One moment, I was remarking I haven’t covered many chicken dishes, but like London buses, another cracking casual dining chicken restaurant comes along. The queues at On the Dak in Covent Garden can get quite long and this is more of a takeaway kind of venue than one for an intimate seated dinner (they do have some stools facing out to the ever popular streets of Covent Garden).
What are the hungry Londoners queuing for? ‘Dak’ means chicken in Korean so you might expect a Korean version of Nandos, but this is simply on another level. Most people who queued up were after their signature dish: the Korean Fried Chicken. Yes, it’s KFC, but K for Korea and not Kentucky!
The chicken is coated in a crispy batter and comes in 4 flavours: sweet soy, Seoul spicy, soft garlic and original. We went for the punchy flavours of Seoul spicy which has an extra spicy glaze in a unique Seoul style. It added vibrant flavours without that burn-your-tongue-off kind of heat. Korean Fried Chicken seems to be all the rage in London at the moment, quite simply because it is lighter than the other varieties. The skin is only lightly battered, yet it fills crispier than other fried chicken with the meat tasting more moist. The dish comes with a crispy cabbage salad.

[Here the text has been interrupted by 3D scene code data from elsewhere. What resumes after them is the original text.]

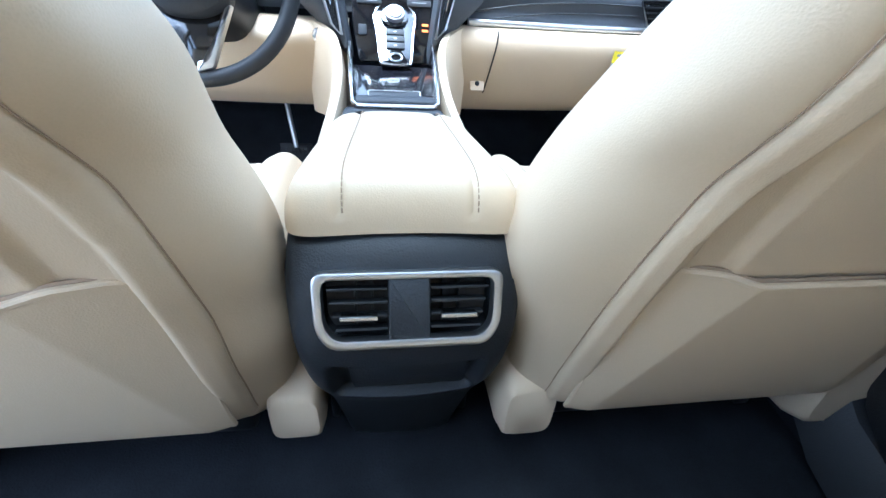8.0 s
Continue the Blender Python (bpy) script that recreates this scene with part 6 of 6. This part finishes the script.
POST = material("galvanised_post", (0.45, 0.46, 0.47), 0.5, metal=0.3, vary=0.06)
post = thing("street_lamp", "tall grey lamp post with a flat head over the car park", "lamp post", "lamp posts")
tube("pole", [(0, 0, 0), (0, 0, 4), (0, 0, 9.5)], lambda t: 0.11 - 0.04 * t, POST, post, sides=12)
box("base", (0.45, 0.45, 0.7), (0, 0, 0.35), material("concrete", (0.45, 0.44, 0.42), 0.9, vary=0.1), post, 0.03, "concrete base")
box("arm", (1.2, 0.07, 0.07), (0.0, 0, 9.4), POST, post, 0.01)
for sx in (-1, 1):
    box("lamp_head", (0.6, 0.32, 0.12), (sx * 0.85, 0, 9.42), POST, post, 0.03)
post.matrix_basis = pose(47.8, 11.6, GROUND)
for x, y in ((49, 1.0), (48.8, -3.9), (47.1, 14.4), (66, 6), (60, 18), (75, -9), (34, 20), (28, 30), (12, 36), (-6, 30), (22, 24), (55, 26), (62, -14)):
    copy_thing(post, pose(x, y, GROUND))

# planted islands with kerbs
KERB = material("concrete_kerb", (0.42, 0.41, 0.39), 0.9, grain=0.5, grain_size=0.01, vary=0.12)
GRASS = material("island_grass", (0.06, 0.10, 0.03), 0.9, grain=1.0, grain_size=0.05, vary=0.4, vary_size=0.6)
for cx, cy, lx, ly in ((60, -6.5, 5, 2.2), (58, 12, 8, 2.5), (30, 15, 3, 5), (92, 12, 6, 30), (40, 44, 80, 6)):
    isl = thing("planted_island", "kerbed island with rough grass in the car park", "island", "islands", at=(cx, cy, GROUND))
    prism("kerb", rounded([(cx - lx / 2, cy - ly / 2), (cx + lx / 2, cy - ly / 2), (cx + lx / 2, cy + ly / 2), (cx - lx / 2, cy + ly / 2)], 0.8), 0.15, Matrix.Translation((0, 0, GROUND)), KERB, isl, 0.03, "concrete kerb")
    prism("grass", rounded([(cx - lx / 2 + 0.15, cy - ly / 2 + 0.15), (cx + lx / 2 - 0.15, cy - ly / 2 + 0.15), (cx + lx / 2 - 0.15, cy + ly / 2 - 0.15), (cx - lx / 2 + 0.15, cy + ly / 2 - 0.15)], 0.7), 0.19, Matrix.Translation((0, 0, GROUND)), GRASS, isl, 0.04, "rough grass")
r2 = random.Random(9)
for cx, cy in ((60, -6.5), (58.6, -6.2), (61.5, -6.8), (57, 12), (60, 12.3), (55.5, 11.7)):
    sh = thing("shrub", "rounded green shrub on a planted island", "shrub", "shrubs")
    v, f = leaf_cloud(r2, (cx, cy, 0.95), (0.9, 0.9, 0.8), 420, 0.16)
    shape("foliage", v, f, LEAF, sh, smooth=False)
    tube("stem", [(cx, cy, 0.25), (cx, cy, 0.9)], 0.06, BARK, sh, sides=6)

# showroom building
hall = thing("showroom_building", "white flat-roofed showroom with a dark fascia and tall windows", "building", at=(112, -40, GROUND))
STUCCO = material("white_stucco", (0.72, 0.72, 0.70), 0.85, grain=0.4, grain_size=0.03, vary=0.05, vary_size=2)
FASCIA = material("dark_blue_fascia", (0.05, 0.06, 0.09), 0.5, vary=0.05)
box("wall", (30, 24, 6.4), (118, -38, GROUND + 3.2), STUCCO, hall, 0.05)
box("fascia", (31, 25, 1.1), (118, -38, GROUND + 6.6), FASCIA, hall, 0.05, "dark blue fascia")
for k in range(6):
    w = box("window", (0.2, 2.6, 3.4), (102.95, -48 + 4 * k, GROUND + 2.2), CAR_GLASS, hall, 0.02, "dark window")
    box("frame", (0.25, 0.15, 3.6), (102.9, -48 + 4 * k, GROUND + 2.2), STUCCO, w, 0.01)
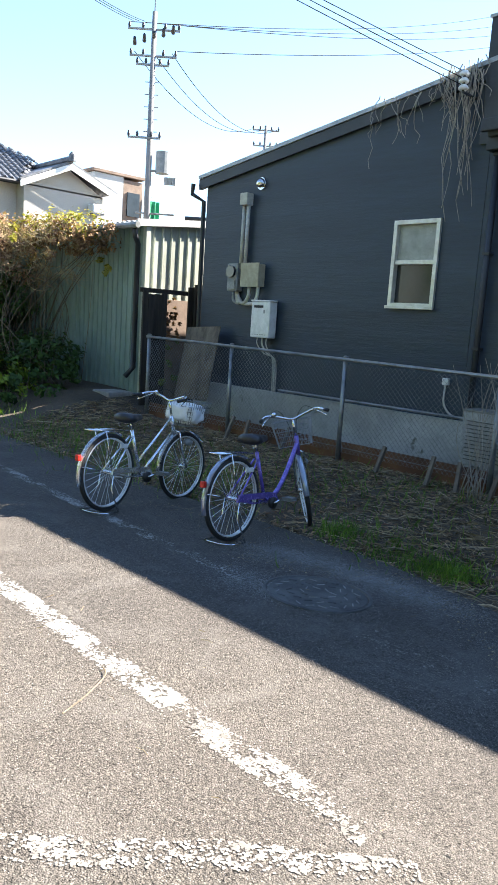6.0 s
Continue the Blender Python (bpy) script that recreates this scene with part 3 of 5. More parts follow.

Chibab is very similar to the above but comes with rice to make sure the dish is more filling and even caters for vegetarian guests with the mush bab, which uses mixed mushrooms, house soy, butter, and seaweed.
If fried chicken isn’t your food of choice (you must be a rare breed!), then they do offer a healthy tasting Chitang, which is Korean pulled chicken soup with special herbs, carrots, coriander, and seaweed. If you are feeling under the weather, this is the perfect kind of soul-nourishing soup that will give you an extra spring in your step. As with most of the other dishes, it comes with a mild or spicy option.
Language was a slight issue during our visit as none of the staff spoke much English when we asked further questions, but this is the kind of popular street food venue that people will happily endure long queues for or deal with staff who do not speak much English because their dishes are so wondrously tasty.